Cellphone-related neck and head injuries ‘on the rise’

Head and neck injuries incurred while driving or walking are on the rise, researchers report.Researchers from Rutgers University have reviewed over 2,500 emergency department patients who sustained head and neck injuries resulting from cellphone use between 1998 and 2017. Accordingly, they found a steady increase in injuries over that time, along with notable spikes following the launch of the iPhone in 2007 and the release of Pokemon Go, an augmented reality-based game that requires players to track animated characters on their phones in real locations, in 2016.

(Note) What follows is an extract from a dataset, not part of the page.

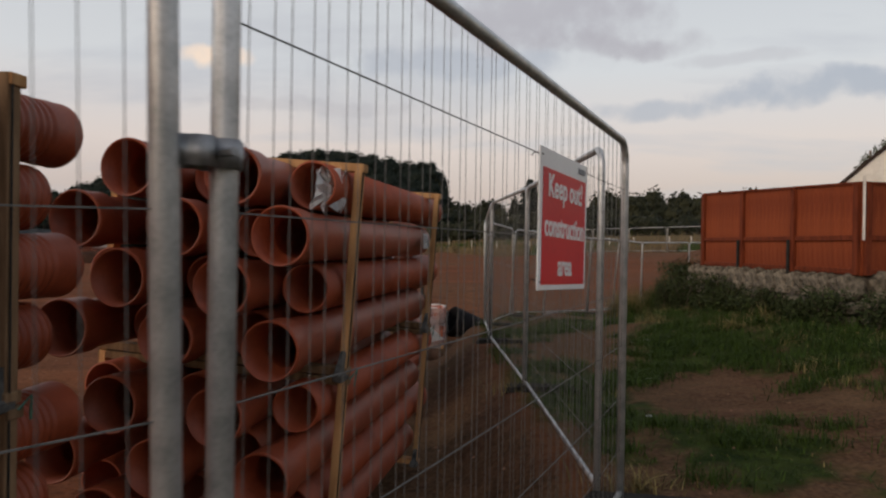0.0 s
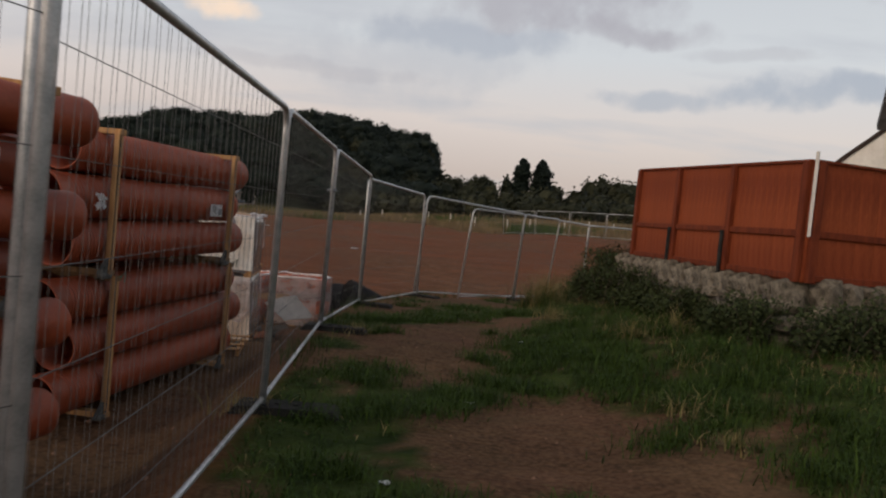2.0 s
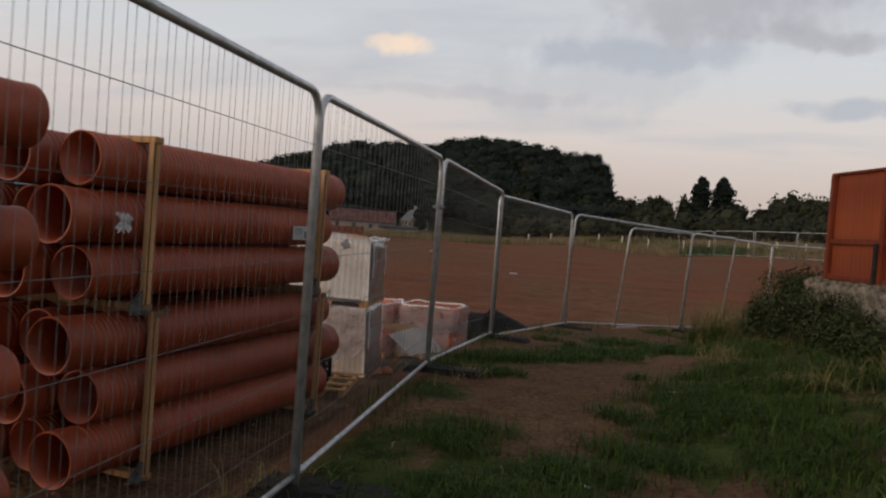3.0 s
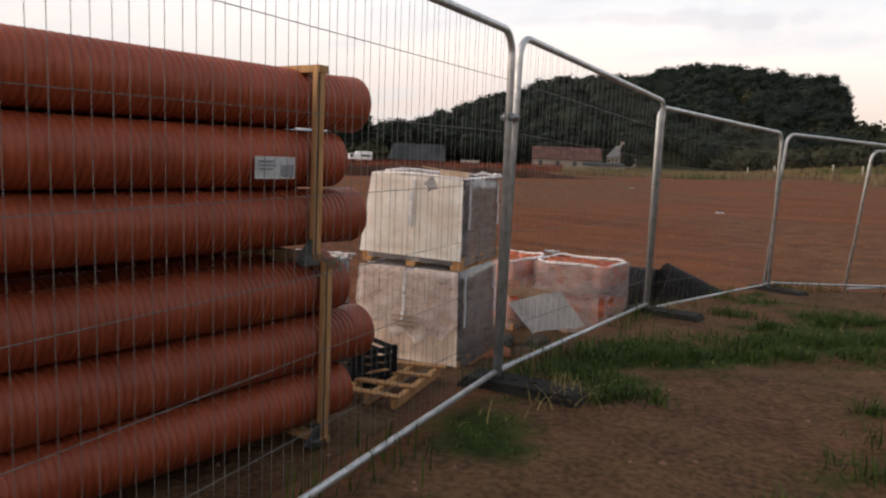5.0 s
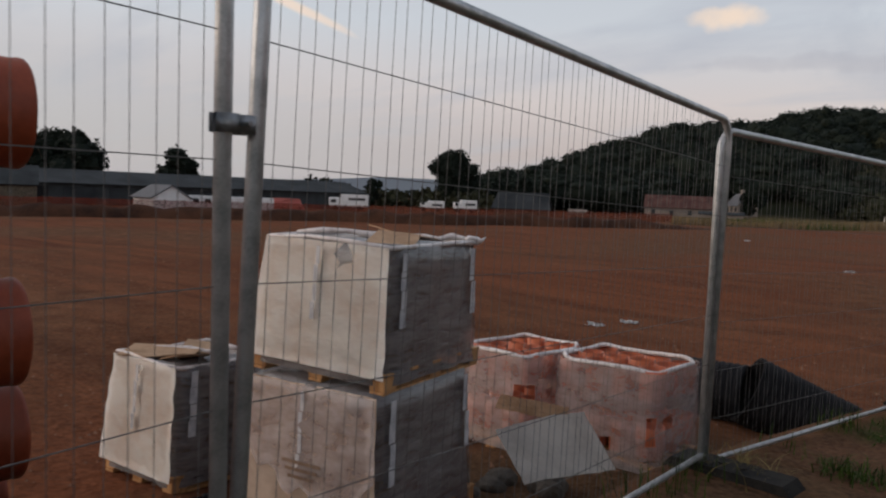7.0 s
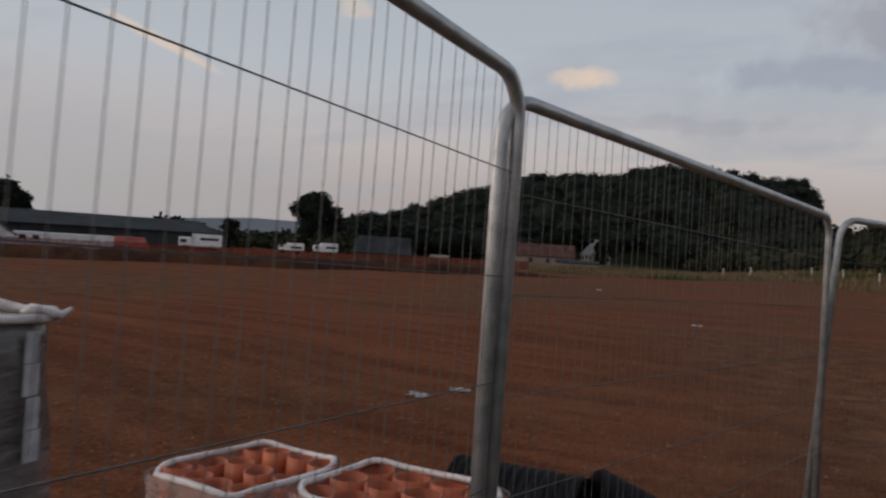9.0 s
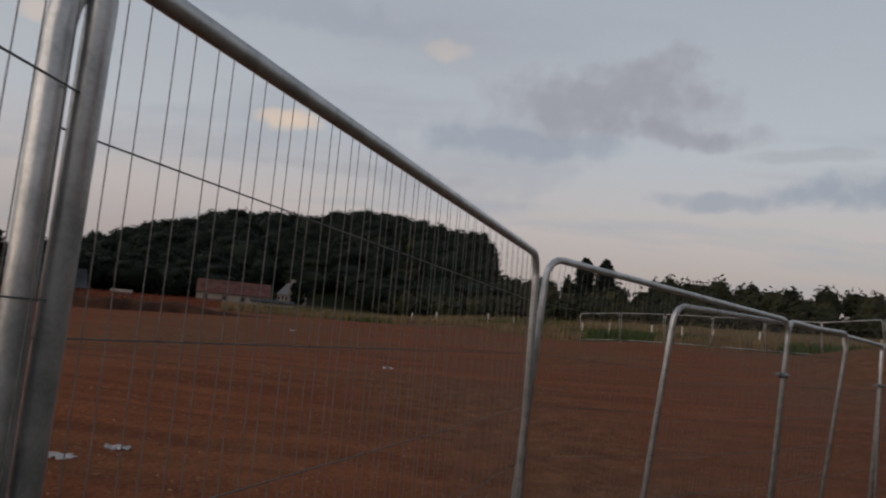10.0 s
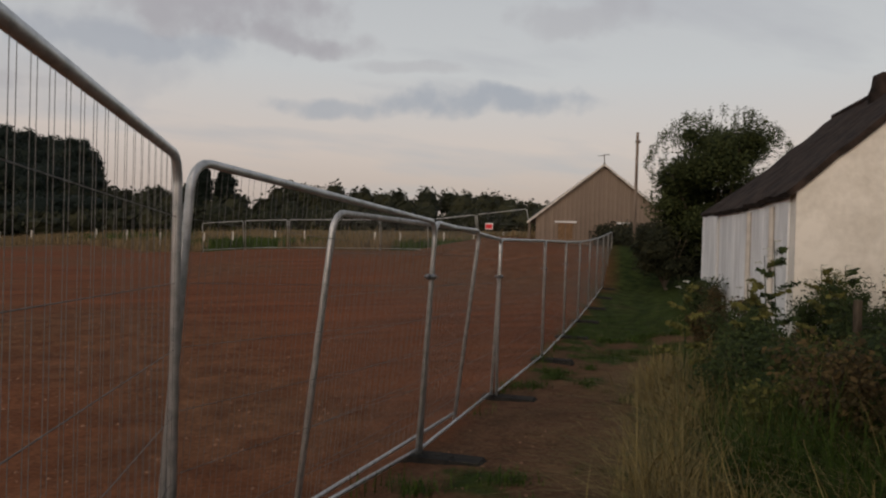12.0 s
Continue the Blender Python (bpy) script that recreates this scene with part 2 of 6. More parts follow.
# darker than real foliage: the sunless hill is put into the leaf colour
M_WOOD_LEAF = leafy("shaded_woodland_leaves", (0.007, 0.012, 0.009), (0.013, 0.019, 0.013))
M_HEDGE_LEAF = leafy("hedge_leaves", (0.012, 0.015, 0.008), (0.036, 0.037, 0.018))
M_SHRUB = leafy("shrub_leaves", (0.012, 0.023, 0.007), (0.048, 0.066, 0.020))
M_RUST_LEAF = leafy("reddish_leaves", (0.026, 0.020, 0.009), (0.090, 0.062, 0.024))
M_YELLOW_LEAF = leafy("yellowing_leaves", (0.055, 0.060, 0.014), (0.15, 0.14, 0.04))
M_FLOWER = leafy("pale_flowers", (0.35, 0.36, 0.30), (0.60, 0.60, 0.52))
M_GRASS = leafy("green_grass", (0.012, 0.026, 0.004), (0.056, 0.094, 0.014))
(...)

“Injuries from cell phone use have mainly been reported from incidences during driving, but other types of injuries have gone largely underreported,” said study author Boris Paskhover, a surgeon and assistant professor at Rutgers New Jersey Medical School. “We hypothesise that distractions caused by cell phones were the biggest reason for injury and mainly affected people aged 13 to 29. The findings suggest a need for education about the risks of cell phone use and distracted behaviour during other activities as well as driving and walking.”The main injuries were cuts, bruises, abrasions and internal injuries, especially around the eye and nose. Many occurred at home, requiring little or no treatment. About 50 per cent resulted from distracted driving and one-third from distracted walking.

“Children under 13 years were significantly more likely to suffer a mechanical injury, such as a cell phone battery exploding or parents accidentally dropping a cell phone on a child or a child hitting themselves in the face with the phone,” the researchers added.